All of this—global hubs, accelerators, living ecosystems—depends on the people who make it happen. The library staff of 2050 would need to be as interdisciplinary as the challenges they support. They could navigate the intersections of different fields, foster collaboration, and use multidisciplinary tools to bring people together. This work seems to call not only for new skillsets—such as facilitation, systems thinking, and data fluency—but also for new mindsets that embrace experimentation, empathy, and adaptability. Perhaps libraries will offer team science facilitation as a core service. Whether it’s training interdisciplinary groups in project management, helping them organize knowledge-generating workflows, or teaching the art of cross-disciplinary diplomacy, libraries can help ensure that collaboration is as seamless as it is productive.
Of course, none of this will happen overnight. Becoming interdisciplinary by design is a long, nonlinear, continuous journey, and it starts with small, deliberate steps. A library could begin by rethinking how it operates—embracing the mindset and practices of an interdisciplinary team itself. By modeling collaboration, integrating diverse perspectives, and aligning around shared goals, the library creates a ripple effect that inspires new ways of working and engaging. Fostering meaningful change begins with transforming how we think, work, and connect.
At its core, being interdisciplinary by design is more than solving complex problems.

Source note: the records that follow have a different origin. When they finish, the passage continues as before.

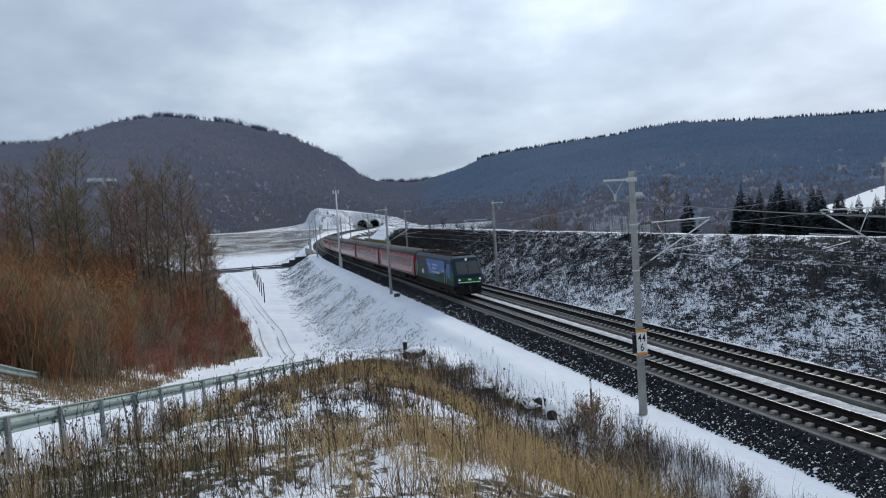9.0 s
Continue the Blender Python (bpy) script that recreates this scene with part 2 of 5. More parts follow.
def grain(x, y, cell, seed):
    """Smooth value noise, 0 to 1, with features about cell metres across."""
    total = 0.0
    for k, w in ((1, 0.55), (2.1, 0.3), (4.3, 0.15)):
        px_, py_ = np.asarray(x) / cell * k + seed * 17.3, np.asarray(y) / cell * k + seed * 9.7
        ix, iy = np.floor(px_).astype(int), np.floor(py_).astype(int)
        fx, fy = px_ - ix, py_ - iy
        fx, fy = fx * fx * (3 - 2 * fx), fy * fy * (3 - 2 * fy)
        a, b = GRAIN[ix % 256, iy % 256], GRAIN[(ix + 1) % 256, iy % 256]
        c, d = GRAIN[ix % 256, (iy + 1) % 256], GRAIN[(ix + 1) % 256, (iy + 1) % 256]
        total = total + w * ((a * (1 - fx) + b * fx) * (1 - fy) + (c * (1 - fx) + d * fx) * fy)
    return total


def natural(x, y):
    z = np.maximum(6.85 - 0.157 * np.maximum(y, -20), -5.7)
    z = z + 0.25 * np.exp(-((y - 79) / 10) ** 2)
    rise = np.minimum(0.36 * np.maximum(0, path_edge(y) - x), 10) * (1 - smooth(190, 240, y)) * smooth(8, 26, y)
    z = z + rise
    far = smooth(255, 600, y) * np.interp(x, [-200, -60, 20, 60], [9.5, 9.3, 8.2, 7.5])
    z = z + far * (x < 400)
    ridge = np.interp(x, [-40, 9, 42, 56, 62.4, 66.4, 88, 116, 145, 190], [1.5, 3.8, 5.8, 9.0, 20.0, 22.2, 18.2, 11, 4.5, 2])
    z = np.where(y > 670, np.maximum(z, -1 + (ridge + 1) * smooth(670, 740, y)), z)
    return z - smooth(770, 930, y) * 30


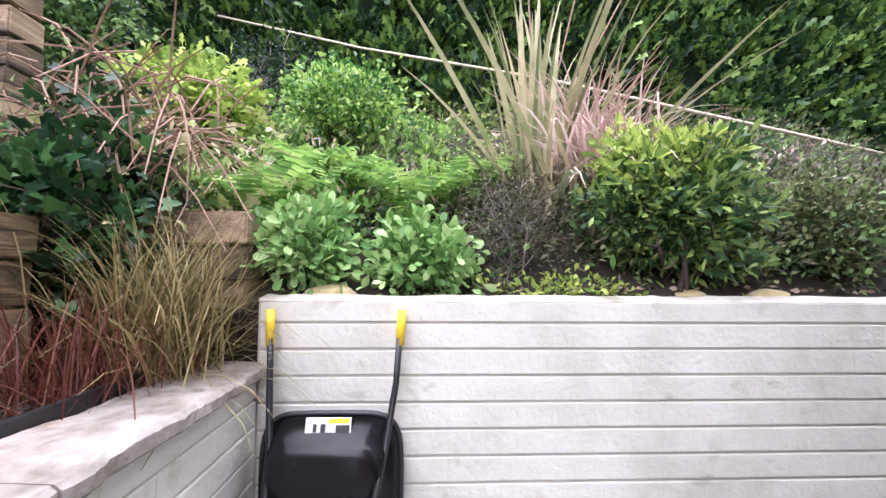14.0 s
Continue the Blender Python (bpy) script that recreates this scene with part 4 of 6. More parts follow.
branch = empty("overhanging_branch", pose(0.9, 1.5, 1.95), "thin arching branch with olive-yellow leaves", "branch")
bpy.context.view_layer.update()
BR = [[(0.74, 1.46, 1.78), (0.54, 1.42, 1.83), (0.33, 1.35, 1.91), (0.18, 1.3, 1.96), (0.02, 1.22, 2.05), (-0.12, 1.15, 2.18)], [(0.48, 1.41, 1.85), (0.46, 1.42, 1.95), (0.43, 1.42, 2.13)], [(0.74, 1.48, 1.93), (0.63, 1.46, 2.11), (0.50, 1.42, 2.23), (0.38, 1.4, 2.33)]]
for k, pts in enumerate(BR):
    V, F = tube([Vector(p) - Vector((0.9, 1.5, 1.95)) for p in pts], [0.009 - 0.001 * i for i in range(len(pts))], 7)
    ob_of("twig", mesh_of("twig", V, F, M_BARK, True), branch)
for k, (c, rr) in enumerate((((0.08, 1.2, 2.05), (0.1, 0.1, 0.06)), ((-0.07, 1.15, 2.16), (0.1, 0.1, 0.06)), ((0.44, 1.42, 2.11), (0.08, 0.08, 0.08)), ((0.56, 1.44, 2.25), (0.2, 0.1, 0.08)), ((0.68, 1.45, 2.13), (0.12, 0.08, 0.1)), ((0.38, 1.4, 2.35), (0.2, 0.1, 0.08)))):
    crown("leaves", branch, c, rr, 14, 8, 0.035, "oval", 0.045, F_LIME if k % 2 else F_OLIVE, 400 + k)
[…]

It imagines new possibilities, creating spaces and processes where collaboration feels natural and empowers people to tackle challenges together. Libraries have long been rooted in the service of knowledge, but by embracing the intersection of interdisciplinarity and wicked problems, we can ensure that knowledge serves humanity for generations to come.
This is the library I imagine, the library I want to be part of, and the library I hope to help design. A library where ideas thrive, connections flourish, and the future is not merely a reaction to external pressures and challenges, but one that is actively shaped to become more inclusive, innovative, interdisciplinary, and interconnected for everyone.